The altar frontal is of the same material that was used at the coronation of King George VI in 1937.
Most of the original stained glass windows of the church were destroyed or damaged by a flying bomb that fell on Weston Wood in 1944. Most of those destroyed were replaced with plain glass, which was the extent for which the War Damage Commission would pay compensation. However, in 1949 public subscription secured new stained glass in the east end. Gerald Smith of A.K. Nicholson and Son designed these three windows.
Three original lights remain: the Good Shepherd window in the south wall of the nave, and the windows in the organ loft, half hidden since the installation of the organ in 1935.

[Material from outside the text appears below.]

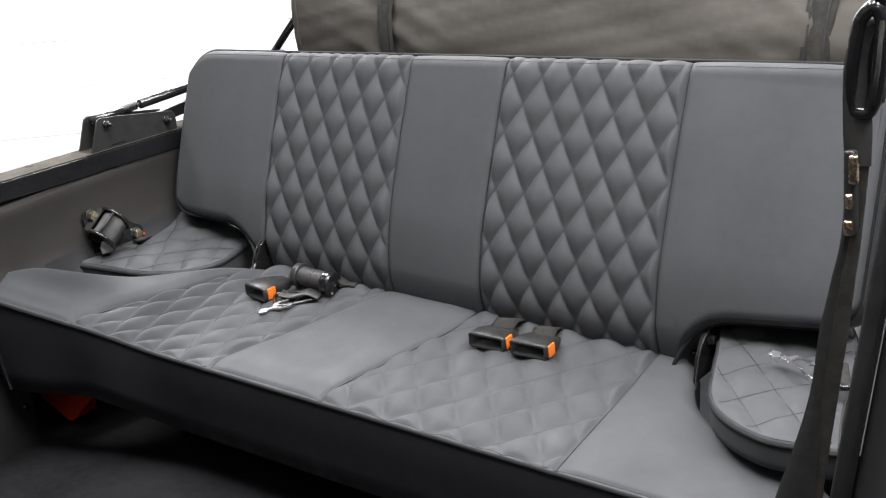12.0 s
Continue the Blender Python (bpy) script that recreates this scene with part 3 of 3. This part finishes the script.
part("stay", tube([(-0.904, 0.262, 0.795), (-0.904, 0.374, 0.803)], 0.0085, 20), GLOSS_BLACK, bracket, "gloss black tube stay")
part("joint", tube([(-0.904, 0.372, 0.8028), (-0.904, 0.379, 0.8033), (-0.904, 0.388, 0.804)], [0.004, 0.0032, 0.005], 16), DULL_STEEL, bracket, "necked joint")
part("stay", tube([(-0.904, 0.384, 0.8035), (-0.904, 0.386, 0.8037), (-0.904, 0.80, 0.828)], [0.0075, 0.0098, 0.0098], 20), GLOSS_BLACK, bracket, "gloss black tube stay")
arm = part("link_arm", span((-0.912, 0.40, -0.012), (-0.900, 0.80, 0.012), 0.002), BLACK_STEEL, bracket, "flat black link arm", smooth=False)
arm.matrix_basis = Matrix.Translation((0, 0.40, 0.762)) @ pose(0, 0, 0, 6) @ Matrix.Translation((0, -0.40, 0))


# ---- belt buckles on the seat ----
def rest(x, y):
    """Height of the cushion at a place."""
    u, v = x, y
    for _ in range(8):
        p = seat_place(u, v)
        u, v = u + x - p.x, v + y - p.y
    return p.z


def buckle_body(parent, m, body=(0.052, 0.078, 0.024)):
    """A square-mouthed buckle: its mouth faces -y, its strap end is +y, at the pose m."""
    w, l, h = body
    bm = bmesh.new()
    secs = [(0.0, 1.0, 1.0), (0.004, 1.04, 1.04), (0.35 * l, 1.0, 1.0), (0.75 * l, 0.86, 0.74), (l, 0.66, 0.48)]
    loops = []
    for y, a, b in secs:
        hw, hh, r = w / 2 * a, h / 2 * b, 0.004
        pts = [(-hw + r, -hh), (hw - r, -hh), (hw, -hh + r), (hw, hh - r), (hw - r, hh), (-hw + r, hh), (-hw, hh - r), (-hw, -hh + r)]
        loops.append([bm.verts.new((x, y, z + hh)) for x, z in pts])
    inner = [(-w / 2 + 0.005, -h / 2 + 0.005), (w / 2 - 0.005, -h / 2 + 0.005), (w / 2 - 0.005, h / 2 - 0.005), (-w / 2 + 0.005, h / 2 - 0.005)]
    rim2 = [bm.verts.new((x, 0.0, z + h / 2)) for x, z in ((-w / 2 + 0.004, -h / 2 + 0.004), (w / 2 - 0.004, -h / 2 + 0.004), (w / 2 - 0.0035, -h / 2 + 0.0045), (w / 2 - 0.0035, h / 2 - 0.0045), (w / 2 - 0.004, h / 2 - 0.004), (-w / 2 + 0.004, h / 2 - 0.004), (-w / 2 + 0.0035, h / 2 - 0.0045), (-w / 2 + 0.0035, -h / 2 + 0.0045))]
    deep = [bm.verts.new((v.co.x * 0.86, 0.030, (v.co.z - h / 2) * 0.55 + h / 2)) for v in rim2]
    for a, b in [(loops[i], loops[i + 1]) for i in range(len(loops) - 1)] + [(rim2, loops[0]), (deep, rim2)]:
        for k in range(8):
            bm.faces.new((a[k], a[(k + 1) % 8], b[(k + 1) % 8], b[k]))
    bm.faces.new(deep)
    bm.faces.new(loops[-1])
    bmesh.ops.bevel(bm, geom=[e for e in bm.edges if e.is_manifold and e.calc_face_angle(0) > 0.9], offset=0.0007, segments=2, affect="EDGES")
    bmesh.ops.transform(bm, matrix=m, verts=bm.verts)
    body_ob = part("housing", bm, PLASTIC, parent, "worn black plastic housing")
    btn = box(0.0035, 0.019, h * 0.80, 0.0012, (w / 2 * 1.03, 0.017, h / 2))
    bmesh.ops.transform(btn, matrix=m, verts=btn.verts)
    part("button", btn, ORANGE, parent, "orange release button")
    slot = box(w * 0.62, 0.004, h * 0.12, 0.0005, (0, 0.028, h * 0.52))
    bmesh.ops.transform(slot, matrix=m, verts=slot.verts)
    part("latch", slot, DULL_STEEL, parent, "dark steel latch inside the mouth")
    return body_ob


def buckle(x, y, yaw, label, strap, body=(0.068, 0.080, 0.028), lift=0.003):
    z = rest(x, y)
    root = thing("belt_buckle", label, "buckle", "belt buckles on the seat")
    buckle_body(root, pose(x, y, z + lift, 2, 0, yaw), body)
    if strap:
        part("strap", ribbon(spline(strap, 6), Vector((1, 0.15, 0.05)), 0.044, 0.004), OLD_WEBBING, root, "dusty grey webbing sleeve")
    return root


buckle(-0.432, 0.258, -7, "worn black buckle with an orange button lying on the quilted seat", None, (0.059, 0.080, 0.027), 0.003)
buckle(0.098, 0.276, 4, "worn black buckle with an orange button on a dusty strap", [(0.099, 0.322, 0.496), (0.097, 0.338, 0.503), (0.096, 0.353, 0.500), (0.094, 0.385, 0.486)], (0.068, 0.064, 0.026))
buckle(0.181, 0.279, 3, "worn black buckle beside its twin on a dusty strap", [(0.179, 0.324, 0.496), (0.175, 0.340, 0.502), (0.171, 0.355, 0.499), (0.166, 0.385, 0.484)], (0.068, 0.066, 0.026))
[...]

A remarkably fine new window was added in 1999 to celebrate the millennium. The window, which is on the north wall, was designed by Susan Ashworth, a member of The British Society of Master Glass Artists. Working to a brief drawn up by the Albury PCC, Susan has created a stunning window depicting Christ with Simon Peter and Andrew fishing on one of Albury’s many ponds with St Martha’s in the background.